Corria o ano de 1822 e a Bahia já se encontrava envolta no cenário da guerra pela independência brasileira.
Guerra?
Sim…
Se você aprendeu que o processo de independência brasileira foi sem violência e sem derramamento de sangue, informo que não foi um processo pacífico.
Voltando à Maria Quitéria, que chegou famosa aos nossos tempos por apresentar-se como voluntária para lutar pela independência.
Aceitavam mulheres?
Creio que não recusavam esforços…
Maria Quitéria não foi a única mulher a lutar na guerra de independência; contudo, ela apresentou-se como se fosse homem: vestes, cabelo e nome.
SOLDADO MEDEIROS
Segundo narrativas, o ‘soldado Medeiros’ era hábil com as armas, disciplinado, sagaz e corajoso e…
Mulher de nome Maria Quitéria.
Para apresentar-se às fileiras de combatentes, fugiu de casa com a conivência de uma irmã casada com o verdadeiro Medeiros.
Dizem alguns relatos que sua identidade foi descoberta quando seu pai foi resgatá-la no acampamento militar dos que lutavam contra as forças portuguesas.
Outros, falam que foi o seu porte físico que a denunciou.
Parece que Maria foi Medeiros por cerca de quinze dias.
Reconhecida, ela conseguiu continuar na guerra usando uma saia sobre a calça.
QUITÉRIAS ANÔNIMAS
Maria Quitéria tornou-se reconhecida enquanto guerreira da Independência do Brasil. Foi a única?
Mesmo versões que a trazem como uma exceção ao aceitável na época, mencionam várias outras mulheres de arma em punho contra forças de Portugal.
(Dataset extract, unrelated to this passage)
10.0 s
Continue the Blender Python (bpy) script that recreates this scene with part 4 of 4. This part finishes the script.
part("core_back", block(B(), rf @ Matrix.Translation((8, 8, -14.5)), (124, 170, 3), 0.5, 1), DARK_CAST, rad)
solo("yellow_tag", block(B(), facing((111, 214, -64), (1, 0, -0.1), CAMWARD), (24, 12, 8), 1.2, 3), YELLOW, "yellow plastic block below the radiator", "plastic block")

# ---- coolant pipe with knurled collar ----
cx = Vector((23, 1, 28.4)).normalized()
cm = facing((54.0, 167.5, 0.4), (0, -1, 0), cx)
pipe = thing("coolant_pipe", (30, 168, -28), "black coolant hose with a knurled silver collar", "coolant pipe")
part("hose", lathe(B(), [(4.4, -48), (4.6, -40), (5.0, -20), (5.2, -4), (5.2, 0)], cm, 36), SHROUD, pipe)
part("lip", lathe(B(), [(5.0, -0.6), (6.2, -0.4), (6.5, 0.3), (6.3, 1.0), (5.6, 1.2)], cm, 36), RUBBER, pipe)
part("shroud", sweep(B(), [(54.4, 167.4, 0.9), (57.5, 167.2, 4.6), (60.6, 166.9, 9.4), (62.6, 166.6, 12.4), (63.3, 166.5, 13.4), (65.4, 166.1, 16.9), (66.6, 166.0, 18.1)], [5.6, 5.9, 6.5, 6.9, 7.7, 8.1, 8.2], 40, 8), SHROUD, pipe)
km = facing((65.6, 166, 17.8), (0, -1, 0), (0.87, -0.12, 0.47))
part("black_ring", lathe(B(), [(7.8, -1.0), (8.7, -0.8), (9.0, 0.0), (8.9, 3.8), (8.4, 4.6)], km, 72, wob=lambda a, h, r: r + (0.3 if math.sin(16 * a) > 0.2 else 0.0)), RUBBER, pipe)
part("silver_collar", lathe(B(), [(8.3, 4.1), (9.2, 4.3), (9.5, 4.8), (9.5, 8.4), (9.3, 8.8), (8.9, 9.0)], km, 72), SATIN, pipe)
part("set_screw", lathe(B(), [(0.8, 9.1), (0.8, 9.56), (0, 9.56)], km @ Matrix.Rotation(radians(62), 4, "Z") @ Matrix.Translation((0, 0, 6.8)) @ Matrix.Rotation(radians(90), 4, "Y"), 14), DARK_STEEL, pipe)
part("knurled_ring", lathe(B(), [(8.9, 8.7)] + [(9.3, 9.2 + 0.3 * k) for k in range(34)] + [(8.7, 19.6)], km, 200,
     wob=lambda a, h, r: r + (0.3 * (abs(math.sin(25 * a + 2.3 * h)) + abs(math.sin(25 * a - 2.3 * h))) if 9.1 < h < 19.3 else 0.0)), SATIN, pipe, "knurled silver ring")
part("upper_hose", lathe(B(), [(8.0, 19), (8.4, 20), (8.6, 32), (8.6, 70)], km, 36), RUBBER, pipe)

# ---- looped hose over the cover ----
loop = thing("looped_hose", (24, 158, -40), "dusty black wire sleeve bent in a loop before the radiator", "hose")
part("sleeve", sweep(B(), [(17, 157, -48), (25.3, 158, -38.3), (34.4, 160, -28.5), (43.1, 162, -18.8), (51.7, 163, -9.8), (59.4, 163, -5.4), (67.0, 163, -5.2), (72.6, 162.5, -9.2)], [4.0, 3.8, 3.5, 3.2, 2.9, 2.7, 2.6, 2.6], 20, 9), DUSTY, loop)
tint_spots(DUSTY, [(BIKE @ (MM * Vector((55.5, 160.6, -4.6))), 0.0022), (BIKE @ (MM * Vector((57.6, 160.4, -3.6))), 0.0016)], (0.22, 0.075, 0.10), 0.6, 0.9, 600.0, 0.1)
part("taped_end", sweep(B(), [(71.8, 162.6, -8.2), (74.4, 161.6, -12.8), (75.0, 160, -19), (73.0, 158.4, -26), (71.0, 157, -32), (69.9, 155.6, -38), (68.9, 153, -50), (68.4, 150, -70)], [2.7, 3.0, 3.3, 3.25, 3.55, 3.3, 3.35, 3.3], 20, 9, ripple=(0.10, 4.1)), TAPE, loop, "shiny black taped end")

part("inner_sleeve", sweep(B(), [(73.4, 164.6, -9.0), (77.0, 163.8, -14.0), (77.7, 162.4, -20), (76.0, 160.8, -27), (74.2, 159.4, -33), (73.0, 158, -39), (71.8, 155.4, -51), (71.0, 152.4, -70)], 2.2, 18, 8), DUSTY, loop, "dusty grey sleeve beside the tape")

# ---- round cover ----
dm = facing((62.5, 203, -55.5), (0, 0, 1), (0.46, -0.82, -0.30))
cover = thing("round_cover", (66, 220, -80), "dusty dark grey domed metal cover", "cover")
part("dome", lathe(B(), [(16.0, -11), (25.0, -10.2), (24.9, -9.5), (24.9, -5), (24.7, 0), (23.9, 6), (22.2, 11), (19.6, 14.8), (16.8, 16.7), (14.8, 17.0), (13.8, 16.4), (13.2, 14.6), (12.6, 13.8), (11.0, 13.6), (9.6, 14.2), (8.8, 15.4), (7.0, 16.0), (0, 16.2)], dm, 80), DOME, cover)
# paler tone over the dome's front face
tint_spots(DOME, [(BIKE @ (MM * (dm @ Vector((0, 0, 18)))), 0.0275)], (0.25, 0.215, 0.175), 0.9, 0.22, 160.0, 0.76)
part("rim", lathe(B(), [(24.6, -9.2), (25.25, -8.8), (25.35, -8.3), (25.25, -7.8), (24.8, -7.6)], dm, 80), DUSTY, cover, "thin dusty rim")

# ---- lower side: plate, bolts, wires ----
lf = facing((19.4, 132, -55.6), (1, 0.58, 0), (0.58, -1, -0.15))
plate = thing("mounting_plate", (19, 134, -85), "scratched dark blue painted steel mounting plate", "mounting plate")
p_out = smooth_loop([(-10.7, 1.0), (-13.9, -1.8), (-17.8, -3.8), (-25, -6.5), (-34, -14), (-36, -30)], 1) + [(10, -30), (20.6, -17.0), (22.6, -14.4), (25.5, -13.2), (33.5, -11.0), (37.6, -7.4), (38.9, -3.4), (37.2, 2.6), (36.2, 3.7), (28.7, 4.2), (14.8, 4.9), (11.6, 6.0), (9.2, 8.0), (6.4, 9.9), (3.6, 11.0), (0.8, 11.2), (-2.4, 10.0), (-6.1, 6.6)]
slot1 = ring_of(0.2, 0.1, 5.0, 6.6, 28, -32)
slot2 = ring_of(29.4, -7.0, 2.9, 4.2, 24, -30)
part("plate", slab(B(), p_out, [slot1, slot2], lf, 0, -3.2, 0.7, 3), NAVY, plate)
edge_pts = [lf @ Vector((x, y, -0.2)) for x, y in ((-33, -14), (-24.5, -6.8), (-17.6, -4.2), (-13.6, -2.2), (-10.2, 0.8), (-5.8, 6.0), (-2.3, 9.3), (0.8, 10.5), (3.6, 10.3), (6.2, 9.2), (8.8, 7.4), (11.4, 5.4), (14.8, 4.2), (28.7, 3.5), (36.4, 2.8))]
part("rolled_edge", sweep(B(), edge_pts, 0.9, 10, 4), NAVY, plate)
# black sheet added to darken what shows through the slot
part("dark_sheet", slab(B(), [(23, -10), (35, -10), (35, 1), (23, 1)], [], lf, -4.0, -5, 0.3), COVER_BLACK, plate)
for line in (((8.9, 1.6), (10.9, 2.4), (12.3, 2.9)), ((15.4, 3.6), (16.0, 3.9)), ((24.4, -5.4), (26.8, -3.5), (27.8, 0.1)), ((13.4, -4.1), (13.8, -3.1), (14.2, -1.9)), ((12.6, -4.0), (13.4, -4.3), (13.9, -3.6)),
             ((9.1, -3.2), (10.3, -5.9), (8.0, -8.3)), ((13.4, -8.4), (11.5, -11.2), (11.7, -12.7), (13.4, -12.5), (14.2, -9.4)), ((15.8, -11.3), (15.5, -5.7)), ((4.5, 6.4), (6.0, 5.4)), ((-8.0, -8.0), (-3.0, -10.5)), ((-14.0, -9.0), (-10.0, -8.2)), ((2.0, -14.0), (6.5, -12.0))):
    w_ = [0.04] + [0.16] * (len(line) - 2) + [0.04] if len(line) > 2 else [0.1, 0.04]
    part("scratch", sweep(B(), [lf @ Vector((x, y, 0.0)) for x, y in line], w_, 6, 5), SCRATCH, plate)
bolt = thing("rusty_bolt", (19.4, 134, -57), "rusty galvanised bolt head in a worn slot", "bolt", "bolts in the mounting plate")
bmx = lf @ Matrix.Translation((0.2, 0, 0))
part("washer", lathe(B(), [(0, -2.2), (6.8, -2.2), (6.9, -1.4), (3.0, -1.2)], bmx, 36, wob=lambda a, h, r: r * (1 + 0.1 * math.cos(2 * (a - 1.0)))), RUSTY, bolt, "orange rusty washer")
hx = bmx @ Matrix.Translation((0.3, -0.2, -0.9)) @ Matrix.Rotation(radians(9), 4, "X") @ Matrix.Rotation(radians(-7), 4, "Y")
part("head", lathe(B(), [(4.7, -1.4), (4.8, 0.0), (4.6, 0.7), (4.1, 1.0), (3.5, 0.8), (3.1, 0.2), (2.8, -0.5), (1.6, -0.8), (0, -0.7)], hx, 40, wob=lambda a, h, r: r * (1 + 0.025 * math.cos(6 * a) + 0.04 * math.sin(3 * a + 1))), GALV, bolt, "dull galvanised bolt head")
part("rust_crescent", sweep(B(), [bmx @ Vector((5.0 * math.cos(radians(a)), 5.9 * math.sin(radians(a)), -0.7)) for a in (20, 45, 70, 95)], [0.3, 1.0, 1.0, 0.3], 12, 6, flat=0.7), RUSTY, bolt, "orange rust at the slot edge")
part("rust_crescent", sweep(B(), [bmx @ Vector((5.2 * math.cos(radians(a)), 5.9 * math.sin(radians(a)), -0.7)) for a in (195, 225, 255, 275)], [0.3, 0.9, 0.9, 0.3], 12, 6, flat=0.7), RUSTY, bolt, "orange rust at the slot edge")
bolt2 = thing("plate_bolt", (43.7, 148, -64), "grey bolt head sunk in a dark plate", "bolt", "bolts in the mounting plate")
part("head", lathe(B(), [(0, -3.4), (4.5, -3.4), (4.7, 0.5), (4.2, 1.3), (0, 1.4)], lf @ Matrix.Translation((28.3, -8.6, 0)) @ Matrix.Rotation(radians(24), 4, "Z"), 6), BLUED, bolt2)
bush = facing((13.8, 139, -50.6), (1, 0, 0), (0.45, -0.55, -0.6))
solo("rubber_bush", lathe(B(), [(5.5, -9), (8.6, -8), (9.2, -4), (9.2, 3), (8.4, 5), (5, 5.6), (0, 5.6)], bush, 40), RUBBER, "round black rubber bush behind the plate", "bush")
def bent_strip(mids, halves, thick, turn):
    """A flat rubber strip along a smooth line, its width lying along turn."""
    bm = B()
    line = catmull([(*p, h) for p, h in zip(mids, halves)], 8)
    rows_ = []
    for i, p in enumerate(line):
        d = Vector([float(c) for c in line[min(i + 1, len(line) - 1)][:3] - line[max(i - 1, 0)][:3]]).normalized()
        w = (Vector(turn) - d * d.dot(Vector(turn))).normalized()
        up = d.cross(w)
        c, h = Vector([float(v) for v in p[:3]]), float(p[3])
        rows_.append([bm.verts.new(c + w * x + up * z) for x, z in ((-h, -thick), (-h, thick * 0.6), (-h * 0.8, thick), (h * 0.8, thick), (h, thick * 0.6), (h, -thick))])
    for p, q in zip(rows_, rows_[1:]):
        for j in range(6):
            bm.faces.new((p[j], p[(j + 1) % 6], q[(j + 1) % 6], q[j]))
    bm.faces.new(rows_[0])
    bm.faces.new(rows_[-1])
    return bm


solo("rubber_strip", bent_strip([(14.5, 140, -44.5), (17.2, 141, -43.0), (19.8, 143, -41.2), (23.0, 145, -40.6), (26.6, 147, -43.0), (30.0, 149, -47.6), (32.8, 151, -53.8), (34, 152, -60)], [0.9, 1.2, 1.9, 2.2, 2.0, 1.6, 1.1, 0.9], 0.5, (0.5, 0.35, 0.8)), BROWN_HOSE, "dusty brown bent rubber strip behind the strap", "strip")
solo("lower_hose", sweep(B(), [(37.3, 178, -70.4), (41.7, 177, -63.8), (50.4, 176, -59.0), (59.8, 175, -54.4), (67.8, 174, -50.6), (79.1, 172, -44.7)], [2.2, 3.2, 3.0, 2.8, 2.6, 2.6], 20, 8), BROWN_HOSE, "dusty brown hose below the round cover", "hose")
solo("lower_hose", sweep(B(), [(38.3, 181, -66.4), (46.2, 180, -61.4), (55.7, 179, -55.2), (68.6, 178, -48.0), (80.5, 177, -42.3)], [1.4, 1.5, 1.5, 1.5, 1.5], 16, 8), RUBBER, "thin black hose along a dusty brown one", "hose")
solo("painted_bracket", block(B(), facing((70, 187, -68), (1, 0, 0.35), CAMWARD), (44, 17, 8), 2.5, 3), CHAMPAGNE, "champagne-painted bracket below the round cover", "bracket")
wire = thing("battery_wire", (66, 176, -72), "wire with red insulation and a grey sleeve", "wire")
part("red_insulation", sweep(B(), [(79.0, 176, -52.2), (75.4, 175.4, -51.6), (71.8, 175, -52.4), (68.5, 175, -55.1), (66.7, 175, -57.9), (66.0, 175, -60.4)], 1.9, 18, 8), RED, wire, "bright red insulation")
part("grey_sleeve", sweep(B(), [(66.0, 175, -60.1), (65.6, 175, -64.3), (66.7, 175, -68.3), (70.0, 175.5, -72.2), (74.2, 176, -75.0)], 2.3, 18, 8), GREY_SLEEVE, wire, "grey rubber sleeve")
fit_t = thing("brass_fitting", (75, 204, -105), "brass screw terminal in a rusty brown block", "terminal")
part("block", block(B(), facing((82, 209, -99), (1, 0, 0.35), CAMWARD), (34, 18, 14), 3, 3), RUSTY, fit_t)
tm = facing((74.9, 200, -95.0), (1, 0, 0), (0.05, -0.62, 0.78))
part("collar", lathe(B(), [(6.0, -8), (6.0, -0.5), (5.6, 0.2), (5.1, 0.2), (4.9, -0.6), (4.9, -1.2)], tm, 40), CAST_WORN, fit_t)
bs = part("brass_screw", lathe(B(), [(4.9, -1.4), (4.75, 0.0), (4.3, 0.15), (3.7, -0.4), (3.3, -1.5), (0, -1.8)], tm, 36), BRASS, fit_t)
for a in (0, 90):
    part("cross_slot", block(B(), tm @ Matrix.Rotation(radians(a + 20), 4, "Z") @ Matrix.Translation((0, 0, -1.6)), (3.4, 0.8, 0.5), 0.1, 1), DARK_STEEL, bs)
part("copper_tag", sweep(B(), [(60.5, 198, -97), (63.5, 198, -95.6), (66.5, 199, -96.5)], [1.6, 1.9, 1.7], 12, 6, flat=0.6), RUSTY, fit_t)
Exemplo?
Maria Quitéria liderou várias mulheres em batalhas, como a do rio Paraguaçu.
Dom Pedro I ficou sabendo sobre a soldado baiana e a condecorou com o título de Cavalheiro da Ordem Imperial do Cruzeiro.
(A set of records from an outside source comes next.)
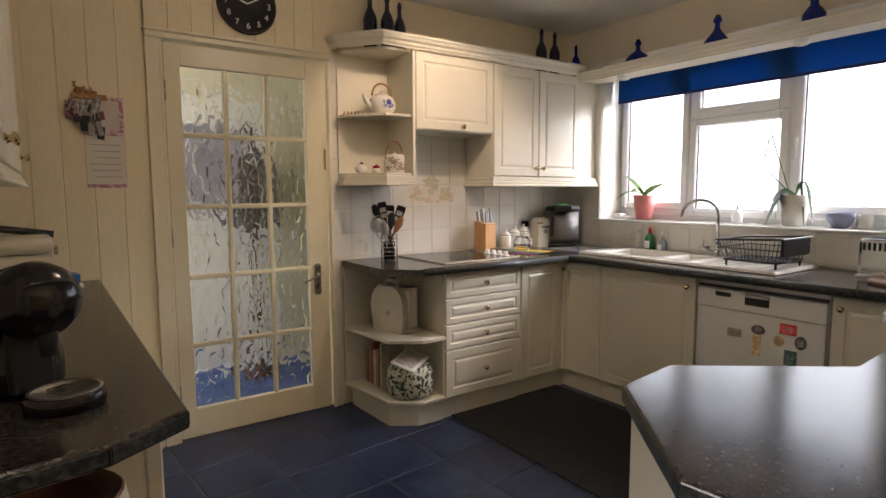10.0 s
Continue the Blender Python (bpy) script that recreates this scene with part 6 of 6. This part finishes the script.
for k, c in enumerate(((0.45, 0.36, 0.22), (0.30, 0.17, 0.08), (0.50, 0.44, 0.34), (0.40, 0.12, 0.09), (0.62, 0.58, 0.50), (0.55, 0.25, 0.22), (0.12, 0.14, 0.12), (0.55, 0.48, 0.36))):
    w, h = rnd.uniform(0.018, 0.034), rnd.uniform(0.20, 0.28)
    bk_ = thing("cookery_book", pose(1.735, y, 0.1455), "worn cookery book standing on the shelf", "book", "cookery books")
    boxpart("cover", (-0.08, 0.08, 0, w, 0, h), mat("book_%d" % k, c, 0.6, second=tuple(v * 0.7 for v in c), scale=20), bk_, 0.002)
    boxpart("pages", (-0.078, 0.0795, 0.003, w - 0.003, 0.003, h + 0.0005), M_petal, bk_)
    y += w + 0.002
ts = thing("tea_cosy_bag", pose(1.712, 0.420, 0.1455, 0, 0, -20) @ Matrix.Scale(1.04, 4), "round storage bag in a blue and green leafy print", "bag")
M_leafy = mat("leafy_fabric", (0.62, 0.62, 0.50), 0.9, second=(0.045, 0.075, 0.055), scale=52, detail=1.5, spread=(0.50, 0.54), bump=0.3, bump_scale=100, distort=0.8)
solid("bag", [(0.0, 0), (0.10, 0), (0.125, 0.02), (0.132, 0.09), (0.125, 0.155), (0.10, 0.18), (0.0, 0.185)], M_leafy, ts, n=30)
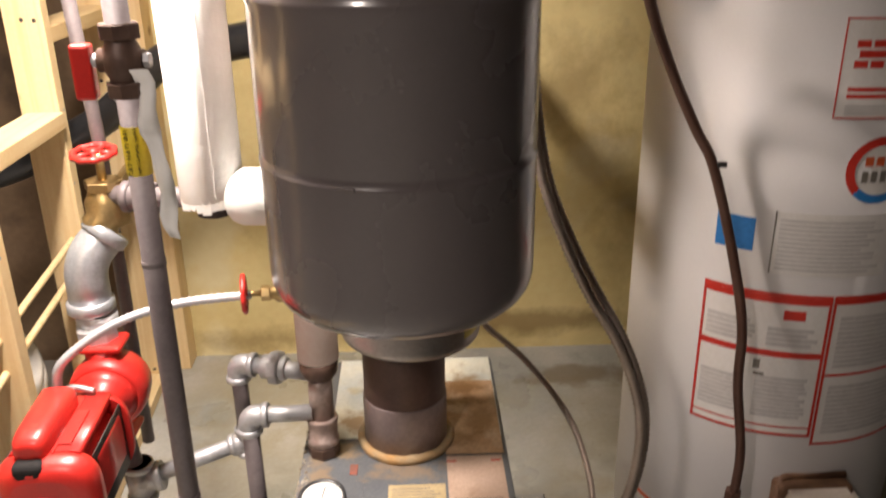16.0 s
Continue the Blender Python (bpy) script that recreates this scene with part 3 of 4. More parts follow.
part("cross_fitting", bm, STEEL, feed, "dark galvanised cross fitting")
gm = along(C + Vector((.010, .012, .100)), C + Vector((-.12, -.95, .05)))
g = part("pressure_gauge", lathed([(0, -.02), (.040, -.02), (.044, -.012), (.044, .012), (.041, .016), (.038, .013), (0, .013)], 32, gm), HOOD, feed, "round pressure gauge with shadowed dial")
# the dial's colour is darkened for the shade under the ducts
SHADEDIAL = mat("shaded_violet_dial", (.30, .27, .34), (.26, .23, .30), .35, 0, 6, 80, 0)
part("dial", lathed([(0, .0138), (.0378, .0138)], 32, gm), SHADEDIAL, g)
part("gauge_stem", tubed([C + Vector((0, 0, .05)), C + Vector((.006, .004, .075))], .008, 10), BRASS, feed)
bm = bmesh.new()
tube(bm, [C + Vector((0, 0, -.03)), C + Vector((0, 0, -.15))], .016, 14)
nut(bm, C + Vector((0, 0, -.07)), (0, 0, 1), .022, .03)
part("drop_valve", bm, BRASS, feed, "brass valve body")
BLUE = mat("dark_blue_enamel", (.03, .035, .16), (.025, .03, .12), .3, 0, 8, 120, .04)
wheel(feed, C + Vector((.028, -.045, -.108)), (.35, -1, .1), .030, BLUE)
part("valve_stem", tubed([C + Vector((0, 0, -.105)), C + Vector((.028, -.045, -.108))], .006, 8), BRASS, feed)
part("drop_pipe", tubed([C + Vector((0, 0, -.14)), C + Vector((.010, 0, -.25))], .0125, 14), BLACK, feed, "black iron drop pipe")
bm = bmesh.new()
tm = pose(C.x - .024, C.y - .040, C.z - .10, 4, 3, 4)
box(bm, -.024, .024, -.0006, .0006, -.145, 0, turn=tm)
tag = part("service_tag", bm, WHITEPLASTIC, feed, "white printed service tag")
bm = bmesh.new()
for k in range(22):
    w = random.uniform(.012, .038)
    x = -.020 + (random.uniform(0, .008) if k % 3 else 0)
    box(bm, x, min(.021, x + w), -.0011, -.0007, -.0345 - k * .0049, -.0330 - k * .0049 + (.0008 if k % 5 == 0 else 0), turn=tm)
for k in range(3):
    box(bm, -.020 + k * .003, -.012 + k * .003, -.0011, -.0007, -.016 - k * .004, -.0135 - k * .004, turn=tm)
box(bm, -.004, .016, -.0011, -.0007, -.022, -.013, turn=tm)
part("tag_print", bm, PRINT, tag)
fv = thing("fill_valve", (-.15, 1.02, 1.875), "dark blue fill valve with brass ends under the joists", "valve")
D = A + Vector((-.005, 0, .125))
part("body", boxed(-.215, -.102, .985, 1.06, 1.872, 1.93, .006), BLUE, fv)
bm = bmesh.new()
for k in range(6):
    box(bm, -.175 + k * .011, -.168 + k * .011, .9838, .9850, 1.877, 1.884 if k % 2 else 1.888)
part("raised_mark", bm, WHITEPLASTIC, fv, "white lettering bars")
bm = bmesh.new()
tube(bm, [(-.10, 1.02, 1.89), (-.06, 1.02, 1.892)], .013, 14)
nut(bm, (-.07, 1.02, 1.892), (1, 0, 0), .021, .022)
tube(bm, [(-.06, 1.02, 1.892), (.0, 1.3, 1.94)], .011, 12)
part("outlet", bm, BRASS, fv, "brass outlet nut")
part("neck", tubed([D + Vector((.012, .018, .0)), (-.14, 1.025, 1.875)], .0175, 14), STEEL, fv)
part("bell_wire", tubed(spline([(-.115, 1.28, 1.925), (-.085, 1.27, 1.935), (-.055, 1.25, 1.955), (-.03, 1.20, 1.985), (-.06, 1.12, 2.16)]), .0022, 8), WHITEPLASTIC, fv, "thin white wire")
part("hanger_rod", tubed([(-.15, 1.03, 1.92), (-.15, 1.115, 2.16)], .004, 8), STEEL, fv)
# ---------------------------------------------------------------- gas line
GX, GY, GR = -.1015, 1.003, .0145
YELLOW = mat("yellow_tape", (.72, .55, .03), (.64, .47, .03), .45, 0, 10, 120, .05)
gas = thing("gas_pipe", (GX, GY, .22), "grey-brown threaded gas pipe with red-handled cock dropping beside the boiler", "pipe")
part("pipe", tubed([(GX, GY, .24), (GX, GY, 1.51)], GR, 20), GREYPIPE, gas)
for z in (.72, 1.08):
    part("joint_ring", tubed([(GX, GY, z - .004), (GX, GY, z + .004)], GR * 1.06, 20), GREYPIPE, gas)
part("union", union(bmesh.new(), (GX, GY, .435), (0, 0, 1), GR, .055), STEEL, gas, "galvanised union nut")
part("tee", tee(bmesh.new(), (GX, GY, .322), (0, 0, 1), (1, 0, 0), GR), GREYPIPE, gas)
part("drip_cap", tubed([(GX, GY, .225), (GX, GY, .230), (GX, GY, .262), (GX, GY, .266)], [GR * .8, GR * 1.35, GR * 1.35, GR * 1.2], 18), GREYPIPE, gas, "drip leg cap")
part("branch", tubed([(GX, GY, .322), (.056, 1.0, .3205)], .0135, 18), STEEL, gas, "bright galvanised branch to the gas valve")
part("elbow", elbow(bmesh.new(), (GX, GY, 1.522), (0, 0, -1), (.10, 1, .13), GR), GREYPIPE, gas)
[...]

Nessas guerras pela Independência que encharcaram de sangue solos de várias regiões do Brasil, a narrativa histórica oficial – de forma muito tênue – só registrou duas mulheres:
Maria Quitéria, ouso dizer, quase como musa numa versão amazônica e
Soror Angélica, essa na qualidade de mártir.
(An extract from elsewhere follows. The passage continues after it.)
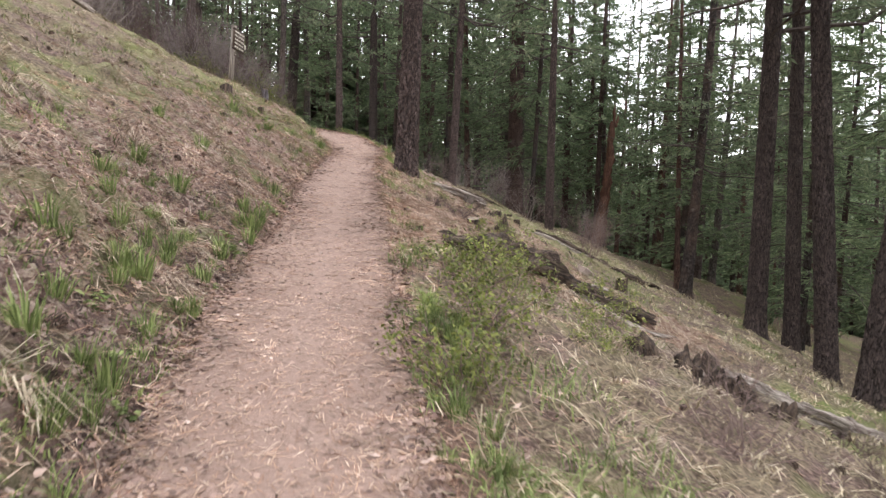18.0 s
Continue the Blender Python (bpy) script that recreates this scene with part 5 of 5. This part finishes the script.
def lushness(x, y):
    g = 0.34 * ((x < at(EDGE_L, y) - 1.4) & (y > 6) & (y < 33)) * np.clip(0.4 + 1.2 * ripple(x, y, 1.1, 34), 0, 1)
    g = g + 0.6 * ((x > at(EDGE_R, y) + np.where(y < 44, 3.0, 1.0)) & (y > 36)) * np.clip(0.2 + 1.3 * ripple(x, y, 1.3, 35), 0, 1)
    g = g + 0.8 * np.clip(1.6 * (ripple(x, y, 2.8, 31) + 0.6 * ripple(x, y, 0.8, 32) - np.where((y > 20) & (y < 44) & (x > at(EDGE_R, y) + np.where(y < 35, 1.3, 0.0)), 0.4, np.where(y < 32, np.where((y > 10) & (x < at(EDGE_L, y)), 0.0, 0.08), 0.22))), 0, 1.0)
    for cx, cy, sx, sy, a in LUSH:
        g = g + a * np.exp(-((x - cx) / sx) ** 2 - ((y - cy) / sy) ** 2)
    return np.clip(g, 0, 1.3)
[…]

Mas a história, também, é feita de perguntas.
Sugiro algumas:
- Havia outras mulheres?
- Quem eram as mulheres que lutaram ao lado de Maria Quitéria?
- Como e por qual razão foram aceitas nas fileiras de luta?
- Como era a reação da população das cidades às forças portuguesas ou aos partidários da continuidade sob o poder metropolitano?
Graças a novas perguntas e a novos olhares sobre a documentação, há hoje a certeza de que várias mulheres se envolveram de forma atuante nas guerras pela independência:
algumas por vontade própria diante das circunstâncias vividas e
outras impelidas pelos acontecimentos que as alcançaram em seus cotidianos.
O tempo passou…. As guerras pela independência terminaram.
Maria Quitéria e as demais mulheres envolvidas nessas seguiram com suas vidas.
Acredita-se que Maria Quitéria tinha 61 anos quando faleceu, em agosto de 1853.
MAIS DE CEM ANOS DEPOIS…
Maria Quitéria tornou-se reconhecida como Heroína das Guerras pela Independência.
No ano de 1953, por ordem do governo brasileiro, o seu retrato foi inaugurado em estabelecimentos do Exército.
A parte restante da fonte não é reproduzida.